Another Example of Punishment For Opposing Same-Sex 'Marriage'


In 2012, Utah National Guardsman Layne Wilson heard about a same-sex 'marriage' being performed in the hallowed Cadet Chapel at West Point and, like many Americans, was outraged. Wilson, a devout member of the Church of Jesus Christ of Latter Day Saints, wrote an email and Facebook post expressing his opposition to this use of the Chapel, calling it a "mockery to God and our military core values." The enlisted man said in an email, "I have proudly served for 27 years and this is a slap in the face to us who have put our lives on the line for this country. I hope sir that you will take appropriate action so this does not happen again." Despite the constitutional protections guaranteed for freedom of religion, National Guard officials promptly disciplined the enlisted man, revoking his six year contract and substituting a one-year contract, as well as issuing a letter of reprimand. When Wilson objected, the Guard was forced to reinstate the six-year contract, but kept the reprimand in place and actually issued a second letter of reprimand.

This is another example of how the government acts to punish people of faith who object to same-sex 'marriage' and oppose governmental efforts to normalize the behavior. Wilson sued the government, relying on the protections provided under the Religious Liberty Restoration Act (RFRA) but in an unfortunate ruling yesterday from a federal judge, his claim of protection because of religious beliefs was denied. Wilson's attorney has promised an appeal.
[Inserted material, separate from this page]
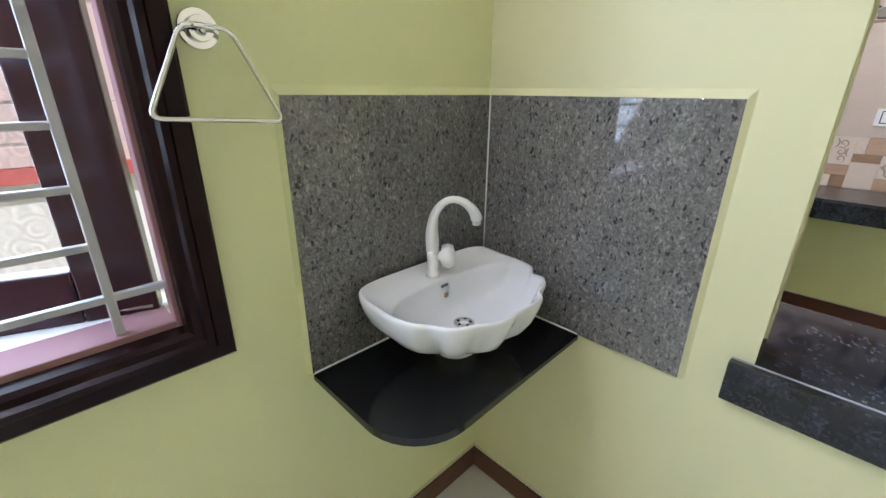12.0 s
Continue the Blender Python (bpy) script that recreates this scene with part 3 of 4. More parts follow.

This case is the latest in a growing chorus of examples of individuals, small businesses and charities who have been punished for exercising their first amendment rights to oppose the redefinition of marriage and instead stand for the truth of marriage as God designed it -- the union of one man and one woman. NOM calls on Congress to move expeditiously to pass the First Amendment Defense Act to protect people from governmental discrimination and retaliation due to their position on marriage.